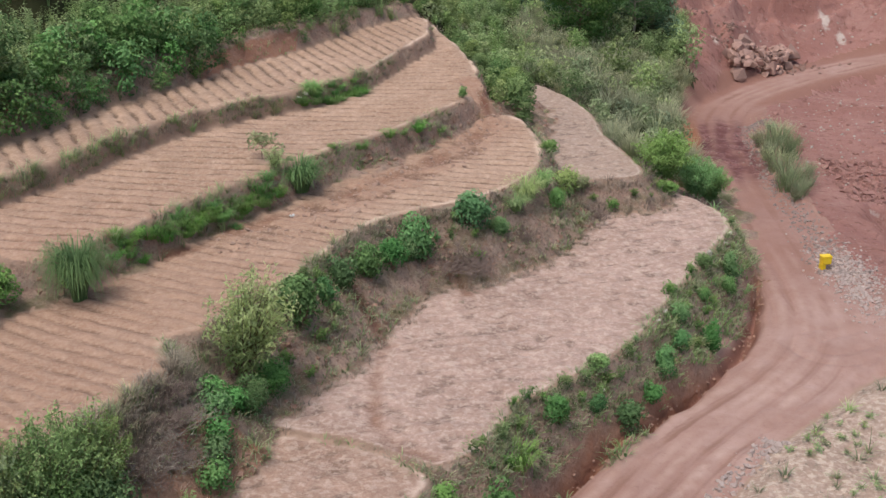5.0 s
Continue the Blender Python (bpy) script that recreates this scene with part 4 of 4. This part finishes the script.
    ok = (owner_at(x, y) != 11) | ((x < -13) & (off_loop(x, y, TOP) > -1.3) & (off_loop(x, y, HILL) < 2.4))
    x, y = x[ok], y[ok]
    k = spread_out(x, y, 0.9)
    grow("bank_thicket", "dark leafy thicket covering the bank", "thicket", dark, x[k], y[k], r.uniform(0.5, 1.1, len(k)), G_THICKET, 78)
    x, y = scattered(r, 1500, -3, 8, 72, 101)
    d, e = off_loop(x, y, MIDDLE), off_loop(x, y, SIDE)
    ok = (d > 0.7) & (e > 0.5) & (off_loop(x, y, LOWER) > 0.5) & (off_loop(x, y, TOP) > 0.6) & (x > -1.5) & (d < 7)
    x, y = x[ok], y[ok]
    k = spread_out(x, y, 1.0)
    mixed = dark[:2] + [weed_stand(186 + k, 2.0, 1.6, 9, 20, 0.19) for k in range(2)]
    grow("slope_thicket", "green thicket on the slope beside the terrace", "thicket", mixed, x[k], y[k], r.uniform(0.4, 0.85, len(k)), G_WOODS, 79)
    # rough slope between the narrow plot and the road
    x, y = scattered(r, 4000, 5, 18, 68, 102)
    d = off_loop(x, y, SIDE)
    road, _ = off_line(x, y, ROAD)
    ok = (d > 0.5) & (road > 3.2) & (y > 70 + 0.4 * (x - 8)) & ~((x < 6.5) & (y < 88))
    x, y = x[ok], y[ok]
    k = spread_out(x, y, 1.05)
    x, y = x[k], y[k]
    half = wobble(x, y, 2.6, 139) + 0.5 * r.normal(size=len(x)) < 0.35
    reeds = [grass_tuft(90 + k, 120, 1.8, 0.4, 0.5, 0.02, 4, 0.45) for k in range(4)]
    grow("slope_grass", "tall pale feathery grass on the rough slope", "tall grass", reeds, x[half], y[half], 1.0, G_REED, 74)
    low = [bushy_tree(95 + k, 1.5, 1.7, 9, 26, 0.2, 0.15, 0.02) for k in range(4)]
    grow("slope_shrubs", "low green scrub on the rough slope", "scrub", low, x[~half], y[~half], r.uniform(0.6, 1.2, (~half).sum()), G_GREYGREEN, 75)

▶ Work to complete
Without the pictures, write out all of the material exactly.

▶ Full output
5.0 s
Continue the Blender Python (bpy) script that recreates this scene with part 4 of 4. This part finishes the script.
    ok = (owner_at(x, y) != 11) | ((x < -13) & (off_loop(x, y, TOP) > -1.3) & (off_loop(x, y, HILL) < 2.4))
    x, y = x[ok], y[ok]
    k = spread_out(x, y, 0.9)
    grow("bank_thicket", "dark leafy thicket covering the bank", "thicket", dark, x[k], y[k], r.uniform(0.5, 1.1, len(k)), G_THICKET, 78)
    x, y = scattered(r, 1500, -3, 8, 72, 101)
    d, e = off_loop(x, y, MIDDLE), off_loop(x, y, SIDE)
    ok = (d > 0.7) & (e > 0.5) & (off_loop(x, y, LOWER) > 0.5) & (off_loop(x, y, TOP) > 0.6) & (x > -1.5) & (d < 7)
    x, y = x[ok], y[ok]
    k = spread_out(x, y, 1.0)
    mixed = dark[:2] + [weed_stand(186 + k, 2.0, 1.6, 9, 20, 0.19) for k in range(2)]
    grow("slope_thicket", "green thicket on the slope beside the terrace", "thicket", mixed, x[k], y[k], r.uniform(0.4, 0.85, len(k)), G_WOODS, 79)
    # rough slope between the narrow plot and the road
    x, y = scattered(r, 4000, 5, 18, 68, 102)
    d = off_loop(x, y, SIDE)
    road, _ = off_line(x, y, ROAD)
    ok = (d > 0.5) & (road > 3.2) & (y > 70 + 0.4 * (x - 8)) & ~((x < 6.5) & (y < 88))
    x, y = x[ok], y[ok]
    k = spread_out(x, y, 1.05)
    x, y = x[k], y[k]
    half = wobble(x, y, 2.6, 139) + 0.5 * r.normal(size=len(x)) < 0.35
    reeds = [grass_tuft(90 + k, 120, 1.8, 0.4, 0.5, 0.02, 4, 0.45) for k in range(4)]
    grow("slope_grass", "tall pale feathery grass on the rough slope", "tall grass", reeds, x[half], y[half], 1.0, G_REED, 74)
    low = [bushy_tree(95 + k, 1.5, 1.7, 9, 26, 0.2, 0.15, 0.02) for k in range(4)]
    grow("slope_shrubs", "low green scrub on the rough slope", "scrub", low, x[~half], y[~half], r.uniform(0.6, 1.2, (~half).sum()), G_GREYGREEN, 75)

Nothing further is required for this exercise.